→ Written problem: Return the listing below unchanged, minus its pictures.

→ Stored data:
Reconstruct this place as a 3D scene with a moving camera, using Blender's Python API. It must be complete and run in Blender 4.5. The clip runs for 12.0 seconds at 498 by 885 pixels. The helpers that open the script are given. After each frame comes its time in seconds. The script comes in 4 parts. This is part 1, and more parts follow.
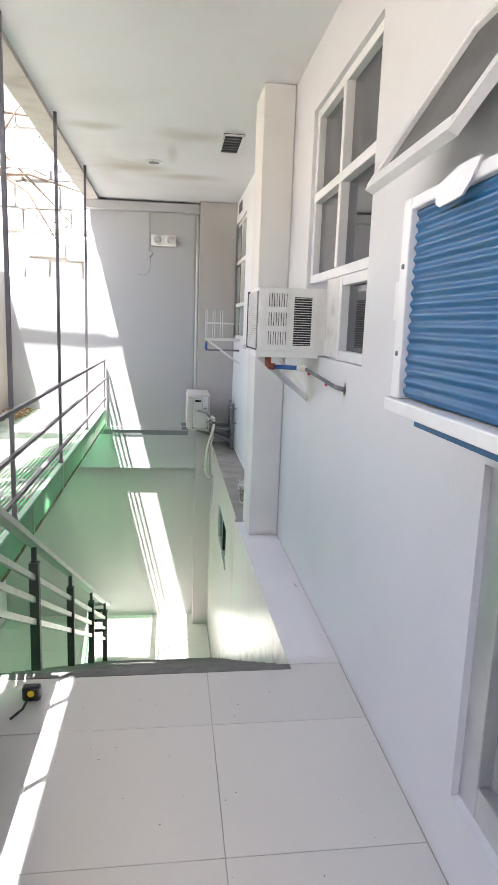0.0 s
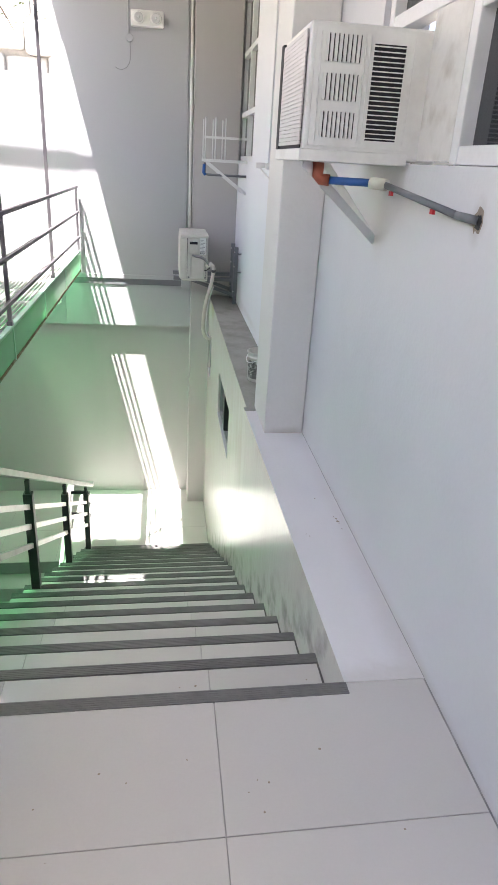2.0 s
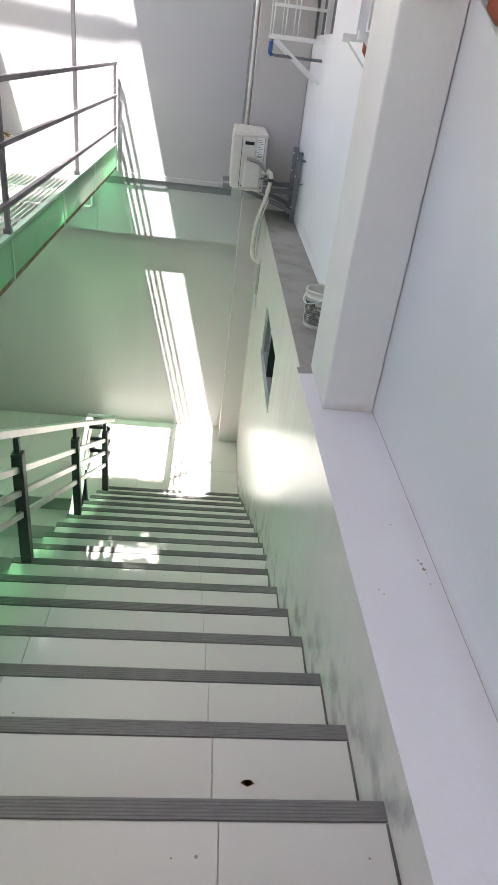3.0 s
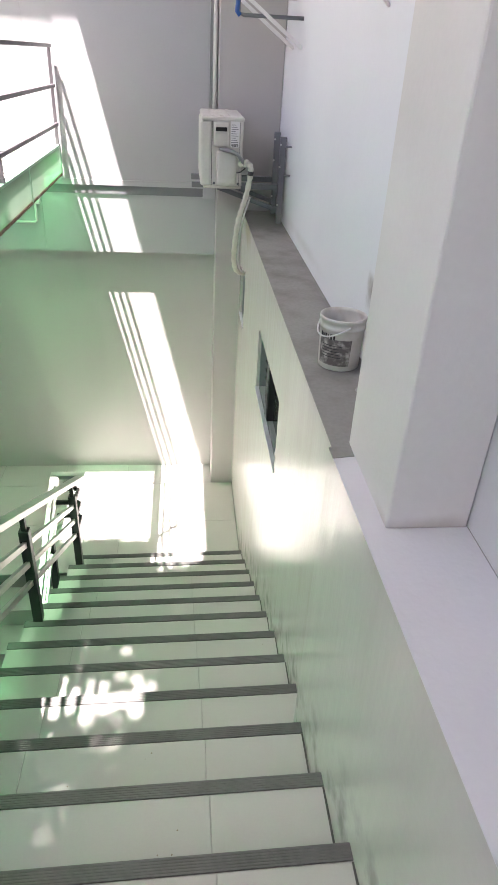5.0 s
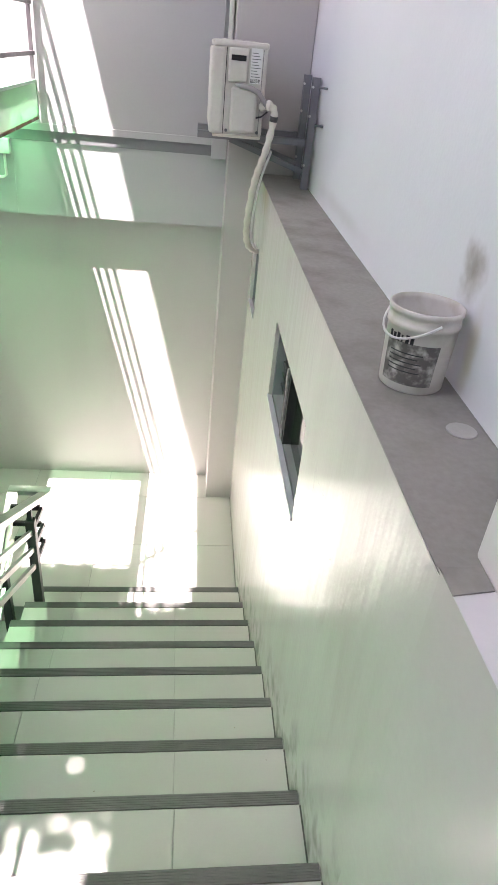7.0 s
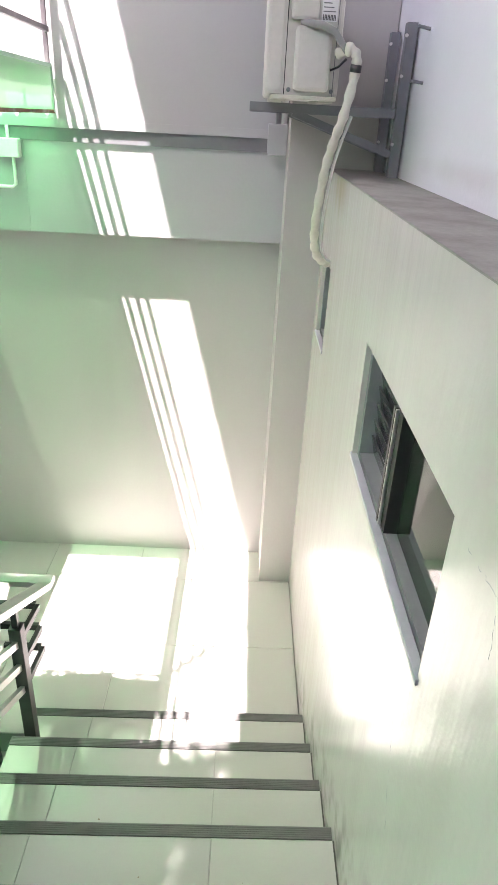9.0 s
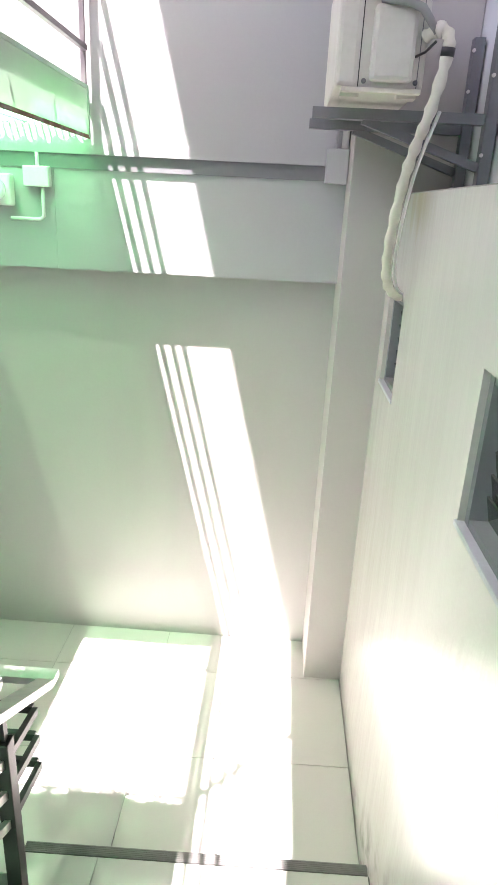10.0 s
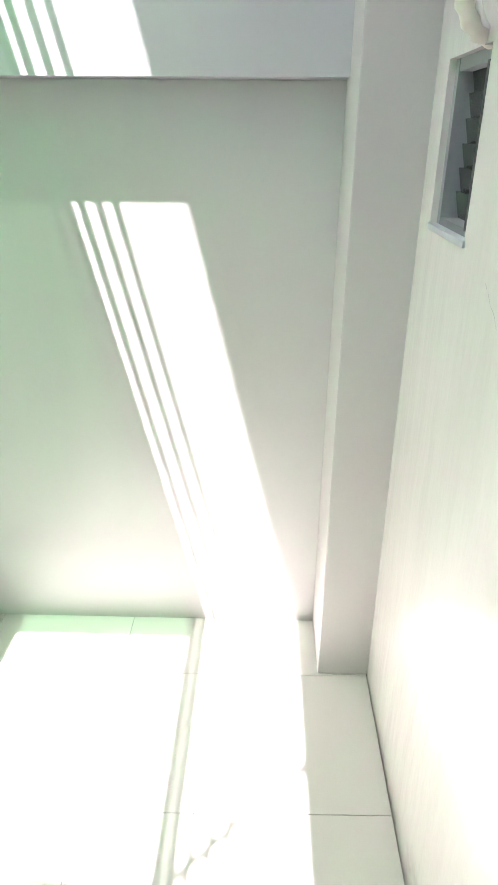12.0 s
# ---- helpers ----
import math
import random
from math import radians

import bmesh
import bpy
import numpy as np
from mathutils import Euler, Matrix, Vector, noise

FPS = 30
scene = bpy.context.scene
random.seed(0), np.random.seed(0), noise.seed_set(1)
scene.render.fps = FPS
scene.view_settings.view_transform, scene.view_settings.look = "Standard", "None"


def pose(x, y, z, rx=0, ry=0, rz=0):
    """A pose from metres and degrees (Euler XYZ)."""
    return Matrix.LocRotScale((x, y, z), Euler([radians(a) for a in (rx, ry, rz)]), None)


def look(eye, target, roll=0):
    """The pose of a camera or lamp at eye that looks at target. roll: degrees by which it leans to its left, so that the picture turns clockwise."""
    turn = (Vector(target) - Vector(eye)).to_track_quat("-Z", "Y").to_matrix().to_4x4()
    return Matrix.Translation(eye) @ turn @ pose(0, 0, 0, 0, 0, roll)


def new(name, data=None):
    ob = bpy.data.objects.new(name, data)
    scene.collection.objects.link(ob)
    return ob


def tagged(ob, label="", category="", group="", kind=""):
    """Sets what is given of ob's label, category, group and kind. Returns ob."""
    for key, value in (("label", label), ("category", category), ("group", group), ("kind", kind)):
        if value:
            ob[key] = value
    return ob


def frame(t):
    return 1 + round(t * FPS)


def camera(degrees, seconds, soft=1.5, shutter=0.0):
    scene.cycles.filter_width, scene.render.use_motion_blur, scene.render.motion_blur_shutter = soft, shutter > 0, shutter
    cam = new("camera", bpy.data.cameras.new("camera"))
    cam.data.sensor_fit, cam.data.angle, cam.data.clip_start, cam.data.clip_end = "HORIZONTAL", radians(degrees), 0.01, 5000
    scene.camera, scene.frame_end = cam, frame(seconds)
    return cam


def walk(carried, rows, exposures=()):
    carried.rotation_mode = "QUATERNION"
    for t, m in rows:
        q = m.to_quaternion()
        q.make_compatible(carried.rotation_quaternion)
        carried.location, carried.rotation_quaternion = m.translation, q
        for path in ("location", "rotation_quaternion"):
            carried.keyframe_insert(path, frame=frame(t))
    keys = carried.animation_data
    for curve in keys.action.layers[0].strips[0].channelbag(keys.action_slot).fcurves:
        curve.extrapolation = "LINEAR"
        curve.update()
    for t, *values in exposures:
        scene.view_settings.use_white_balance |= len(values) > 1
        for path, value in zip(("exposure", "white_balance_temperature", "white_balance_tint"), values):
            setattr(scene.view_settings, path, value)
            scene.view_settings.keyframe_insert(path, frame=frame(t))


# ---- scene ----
cam = camera(42.53, 12.0)
PATH = [
    (0, -0.532, -2.528, 1.448, 79.628, -2.008, -6.721),
    (0.5, -0.601, -2.325, 1.399, 75.329, -2.066, -7.993),
    (1, -0.520, -2.011, 1.316, 71.675, -0.600, -5.991),
    (1.5, -0.460, -1.664, 1.305, 69.905, -3.490, -5.717),
    (2, -0.497, -1.281, 1.282, 66.272, -3.159, -6.923),
    (2.5, -0.490, -0.884, 1.248, 63.033, -5.374, -4.187),
    (3, -0.463, -0.454, 1.151, 58.592, -6.236, -1.798),
    (3.5, -0.420, -0.117, 1.165, 59.035, -8.179, -2.716),
    (5.5, -0.453, 0.783, 0.818, 59.060, -1.715, -5.364),
    (6, -0.452, 1.001, 0.731, 59.960, -4.010, -3.437),
    (6.5, -0.436, 1.226, 0.693, 57.961, -5.316, -3.659),
    (8.5, -0.366, 2.102, 0.204, 61.420, -2.023, -3.690),
    (9, -0.380, 2.351, 0.123, 63.057, -2.786, 0.401),
    (9.5, -0.395, 2.584, -0.041, 64.366, -1.364, 0.017),
    (10, -0.470, 2.803, -0.157, 69.704, -2.767, 3.154),
    (10.5, -0.492, 2.996, -0.266, 65.502, -4.198, -1.534),
    (11, -0.535, 3.250, -0.381, 63.427, -1.842, 1.270),
    (11.5, -0.527, 3.515, -0.529, 59.294, -3.495, 2.621),
    (12, -0.450, 3.792, -0.649, 64.358, -0.387, 1.435),
]
walk(cam, [(t, pose(*row)) for t, *row in PATH], exposures=[(0.0, 2.95, 6250, 14), (3.5, 2.9, 6400, 18), (5.5, 3.02, 6550, 22), (9.0, 3.34, 6550, 26), (12.0, 3.49, 6230, 25)])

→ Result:
Reconstruct this place as a 3D scene with a moving camera, using Blender's Python API. It must be complete and run in Blender 4.5. The clip runs for 12.0 seconds at 498 by 885 pixels. The helpers that open the script are given. After each frame comes its time in seconds. The script comes in 4 parts. This is part 1, and more parts follow.
0.0 s
2.0 s
3.0 s
5.0 s
7.0 s
9.0 s
10.0 s
12.0 s
# ---- helpers ----
import math
import random
from math import radians

import bmesh
import bpy
import numpy as np
from mathutils import Euler, Matrix, Vector, noise

FPS = 30
scene = bpy.context.scene
random.seed(0), np.random.seed(0), noise.seed_set(1)
scene.render.fps = FPS
scene.view_settings.view_transform, scene.view_settings.look = "Standard", "None"


def pose(x, y, z, rx=0, ry=0, rz=0):
    """A pose from metres and degrees (Euler XYZ)."""
    return Matrix.LocRotScale((x, y, z), Euler([radians(a) for a in (rx, ry, rz)]), None)


def look(eye, target, roll=0):
    """The pose of a camera or lamp at eye that looks at target. roll: degrees by which it leans to its left, so that the picture turns clockwise."""
    turn = (Vector(target) - Vector(eye)).to_track_quat("-Z", "Y").to_matrix().to_4x4()
    return Matrix.Translation(eye) @ turn @ pose(0, 0, 0, 0, 0, roll)


def new(name, data=None):
    ob = bpy.data.objects.new(name, data)
    scene.collection.objects.link(ob)
    return ob


def tagged(ob, label="", category="", group="", kind=""):
    """Sets what is given of ob's label, category, group and kind. Returns ob."""
    for key, value in (("label", label), ("category", category), ("group", group), ("kind", kind)):
        if value:
            ob[key] = value
    return ob


def frame(t):
    return 1 + round(t * FPS)


def camera(degrees, seconds, soft=1.5, shutter=0.0):
    scene.cycles.filter_width, scene.render.use_motion_blur, scene.render.motion_blur_shutter = soft, shutter > 0, shutter
    cam = new("camera", bpy.data.cameras.new("camera"))
    cam.data.sensor_fit, cam.data.angle, cam.data.clip_start, cam.data.clip_end = "HORIZONTAL", radians(degrees), 0.01, 5000
    scene.camera, scene.frame_end = cam, frame(seconds)
    return cam


def walk(carried, rows, exposures=()):
    carried.rotation_mode = "QUATERNION"
    for t, m in rows:
        q = m.to_quaternion()
        q.make_compatible(carried.rotation_quaternion)
        carried.location, carried.rotation_quaternion = m.translation, q
        for path in ("location", "rotation_quaternion"):
            carried.keyframe_insert(path, frame=frame(t))
    keys = carried.animation_data
    for curve in keys.action.layers[0].strips[0].channelbag(keys.action_slot).fcurves:
        curve.extrapolation = "LINEAR"
        curve.update()
    for t, *values in exposures:
        scene.view_settings.use_white_balance |= len(values) > 1
        for path, value in zip(("exposure", "white_balance_temperature", "white_balance_tint"), values):
            setattr(scene.view_settings, path, value)
            scene.view_settings.keyframe_insert(path, frame=frame(t))


# ---- scene ----
cam = camera(42.53, 12.0)
PATH = [
    (0, -0.532, -2.528, 1.448, 79.628, -2.008, -6.721),
    (0.5, -0.601, -2.325, 1.399, 75.329, -2.066, -7.993),
    (1, -0.520, -2.011, 1.316, 71.675, -0.600, -5.991),
    (1.5, -0.460, -1.664, 1.305, 69.905, -3.490, -5.717),
    (2, -0.497, -1.281, 1.282, 66.272, -3.159, -6.923),
    (2.5, -0.490, -0.884, 1.248, 63.033, -5.374, -4.187),
    (3, -0.463, -0.454, 1.151, 58.592, -6.236, -1.798),
    (3.5, -0.420, -0.117, 1.165, 59.035, -8.179, -2.716),
    (5.5, -0.453, 0.783, 0.818, 59.060, -1.715, -5.364),
    (6, -0.452, 1.001, 0.731, 59.960, -4.010, -3.437),
    (6.5, -0.436, 1.226, 0.693, 57.961, -5.316, -3.659),
    (8.5, -0.366, 2.102, 0.204, 61.420, -2.023, -3.690),
    (9, -0.380, 2.351, 0.123, 63.057, -2.786, 0.401),
    (9.5, -0.395, 2.584, -0.041, 64.366, -1.364, 0.017),
    (10, -0.470, 2.803, -0.157, 69.704, -2.767, 3.154),
    (10.5, -0.492, 2.996, -0.266, 65.502, -4.198, -1.534),
    (11, -0.535, 3.250, -0.381, 63.427, -1.842, 1.270),
    (11.5, -0.527, 3.515, -0.529, 59.294, -3.495, 2.621),
    (12, -0.450, 3.792, -0.649, 64.358, -0.387, 1.435),
]
walk(cam, [(t, pose(*row)) for t, *row in PATH], exposures=[(0.0, 2.95, 6250, 14), (3.5, 2.9, 6400, 18), (5.5, 3.02, 6550, 22), (9.0, 3.34, 6550, 26), (12.0, 3.49, 6230, 25)])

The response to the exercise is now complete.